I will not deep dive into the technical implementation but you can check the official documentaion here.
IPFS vs HTTP⌗
Let’s see what kind of problems is this project aiming to solve. To do this, we can compare IPFS to the traditional HTTP protocol.
- Broken links - With HTTP, every file is referenced by a unique location (url). That means there must be a server that provides such file. When this file is deleted, moved or the server stops running, the url will be no longer valid. IPFS, on the other hand, will keep providing the content as long as there is at leat one node that stores its copy.
- Centralization - HTTP works with client-server architecture.
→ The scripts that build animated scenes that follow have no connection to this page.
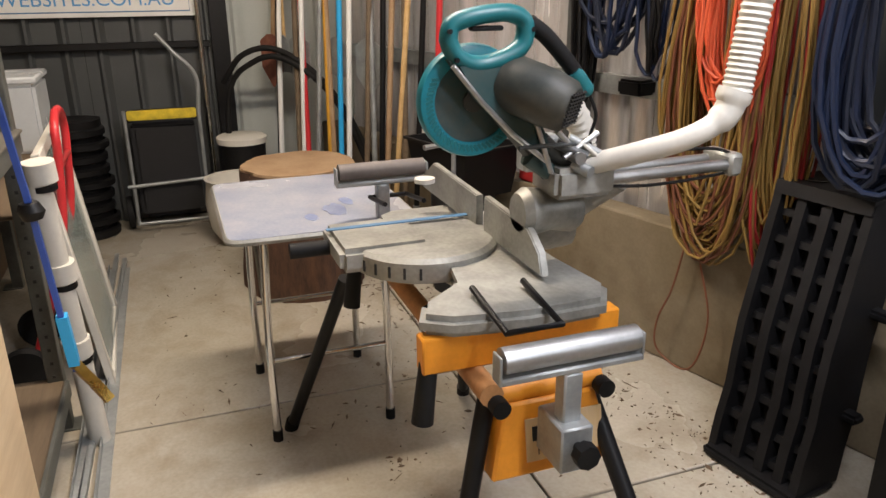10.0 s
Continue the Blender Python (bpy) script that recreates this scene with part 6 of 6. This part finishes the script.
def folding_table():
    t = thing("folding_table", (-3.99, 7.07, 0), "small folding table with an enamelled top and chrome legs", "table")
    o = []
    for cx, cy, a0 in ((1, 1, 0), (-1, 1, 90), (-1, -1, 180), (1, -1, 270)):
        o += [(cx * 0.31 + 0.04 * math.cos(radians(a0 + 22.5 * k)), cy * 0.26 + 0.04 * math.sin(radians(a0 + 22.5 * k))) for k in range(5)]
    part("top", X(o, 0.748, 0.768), M["enamel"], t, "worn enamel top, bluish reflection in its colour")
    for sx, sy, r_, sd in ((0.14, 0.06, 0.07, 1), (0.2, -0.03, 0.04, 2), (0.05, 0.12, 0.045, 3)):
        part("paint_stain", X([(sx + r_ * (1 + 0.5 * noise.noise(Vector((math.cos(a) * 2, math.sin(a) * 2, sd)))) * math.cos(a), sy + r_ * 0.5 * (1 + 0.7 * noise.noise(Vector((math.cos(a) * 3, math.sin(a) * 3, sd + 5)))) * math.sin(a)) for a in [2 * math.pi * k / 40 for k in range(40)]], 0.768, 0.7686), M["enamel_stain"], t, "dull blue paint stain")
    part("edge_trim", T([(x * 1.0, y * 1.0, 0.757) for x, y in o], 0.011, 6, closed=True), M["alu"], t)
    for x in (-0.26, 0.24):
        for y in (-0.2, 0.2):
            lg = part("leg", T(smooth_path([(x, y, 0.02), (x, y, 0.4), (x, y + (0.012 if y < 0 else -0.012), 0.75)]), 0.014, 10), M["chrome"], t)
            part("foot", C((x, y, 0.0), (x, y, 0.04), 0.017), M["rubber"], lg)
        part("stretcher", C((x, -0.2, 0.3), (x, 0.2, 0.3), 0.009), M["chrome"], t)
    part("brace", T([(0.24, -0.2, 0.42), (0.0, -0.2, 0.74)], 0.008, 6), M["alu"], t)


folding_table()
t = thing("log_stump", (-5.17, 7.22, 0), "sawn log stump with peeling bark", "stump")
bm = bmesh.new()
rings = []
for z in [0.0, 0.03, 0.1, 0.2, 0.3, 0.4, 0.5, 0.58, 0.62]:
    rings.append([bm.verts.new(((0.27 + 0.03 * (1 - z) + 0.025 * noise.noise(Vector((math.cos(a) * 2.2, math.sin(a) * 2.2, z * 2))) + 0.014 * noise.noise(Vector((math.cos(a) * 9, math.sin(a) * 9, z * 5)))) * math.cos(a), (0.27 + 0.03 * (1 - z) + 0.025 * noise.noise(Vector((math.cos(a) * 2.2, math.sin(a) * 2.2, z * 2))) + 0.014 * noise.noise(Vector((math.cos(a) * 9, math.sin(a) * 9, z * 5)))) * math.sin(a), z)) for a in [2 * math.pi * k / 48 for k in range(48)]])
for a, b in zip(rings, rings[1:]):
    for k in range(48):
        bm.faces.new((a[k], a[(k + 1) % 48], b[(k + 1) % 48], b[k]))
cap = [(v.co.x * 0.985, v.co.y * 0.985) for v in rings[-1]]
part("bark", bm, M["bark"], t)
part("cut_face", X(cap, 0.6, 0.632, bev=0.006), M["cut_wood"], t, "weathered sawn face")

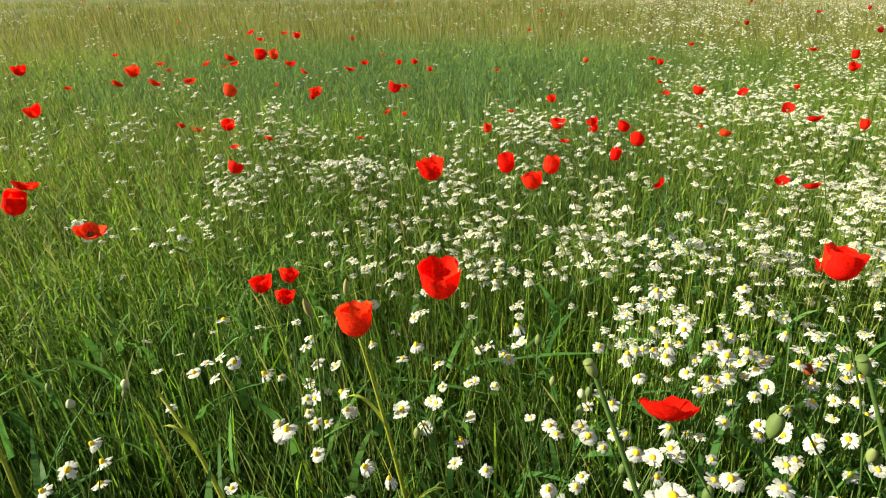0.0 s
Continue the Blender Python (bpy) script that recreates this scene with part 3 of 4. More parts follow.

Most data are stored in big datacenters like Google/Facebook. This raises concerns about data privacy, censorship etc. With IPFS, nodes are communicating directly, removing such middleman.
- Offline content - If server is not running, you are out of luck when trying to access your content. IPFS does not have such problem as long as there is at least one online node providing it.
- Effectivity and latency - Do you know the feeling when lots of people are watching the same stream or downloading the same software at the same time? It’s availability goes down if scalability is not sufficiently handled on the server side. Latency depends on the CDN (content distribution network). This problem is not present with IPFS since you are always connecting to the closest nodes that store your content.
IPNS and naming⌗
As we already mentioned, every file stored in IPFS has a unique hash which is used for its retrieval. Typical IPFS link looks as follows: ipfs/Qme2sLfe9ZMdiuWsEtajWMDzx6B7VbjzpSC2VWhtB6GoB1/wiki/Anasayfa.html
.
However, changing the content of the file will also changes its hash and therefor its address. In most cases, we would like to access the latest version of our content on the same url. That’s what InterPlanetary Name Space (IPNS) is used for. It enables to assign a permanent name to each file and use it as a reference to the latest version of the content. This is done by asymmetric cryptography where the owner signs requested change using his private key.
Privacy⌗
Although it is true, that it is not easy to monitor hashes that has been added to the network, it does not mean such tools do not exist. So if you need to ensure that nobody else can access your content, you have several options:
- Running private IPFS cluster - You can run your own cluster without interacting with the public IPFS network (or specifying which content is propagated). That way, nobody else can access you data.
- Encryption - Simply store encrypted files on the public IPFS network. The content is safe as long as you have your encryption key.
- Gateways - Gateways might help when hiding your identify when requesting data from IPFS network. They have their own set of issues, though (might track your public IP address etc.).
How about data retention and deletion? Once you put something on the internet, it will haunt you forever - and it applies even more to decentralized software. You can delete any content from your local node and also request removal from other nodes in the network. But if someone decides to rehost the copy of your file, there is no way hot to remove it afterwards. This is similar to traditional web, where content can be re-hosted on different server. The main difference with IPFS is that you will be always able to find the copy.
Usecases⌗
In some scenarios, it might be more comfortable to use other, centralized solutions. There are couple of usecases that might benefit from using systems like IPFS drastically.
- Archiving - IPFS provides deduplication, high performance and decentrilize distribution even for huge datasets.
- Developing world - Due to the fact, that IPFS is not reliant on the existance of realiable backbone systems, it can provide data access even in regions where such infrastructure is lacking.
- Blockchains - Blockchains are immutable by design. Usually, referencing some content from transation metadata should be immutable as well, which is provided by IPFS by design.
- Service providing - Thanks to peer-to-peer content delivery, badnwidth cost for large data sets can be reduced.
How to begin?⌗
Cool, so now we see what kind of problems might IPFS help us with but what can I actually do to start using it? Let’s say we want to store some documents and don’t trust centralized servises like Dropbox or Google Drive. Or we want to run a webpage/blog without relying on traditional webhosting.
IPFS Desktop
- Terminal power lifting - If you are a power user comfrotable with the command line interface (CLI), you can simply read the docs.
- Running node with GUI - Running IPFS node locally is as easy as downloading IPFS desktop. This interface provides a user-friendly way of interracting with the network,
- Automated solutions - If you want to leverage some of the advantages of using IPFS, there are many solutions that automate the whole process. For example, if you need to host a web without needing to run local node, you can use services like Fleek that integrates with Gitlab and provides the whole CI/CD pipeline.
Bottom line⌗
This article was meant as a high level introduction into IPFS. If you are interested in learning more, the official documentation is very descriptive. By the way, this blog is deployed on IPFS using Fleek.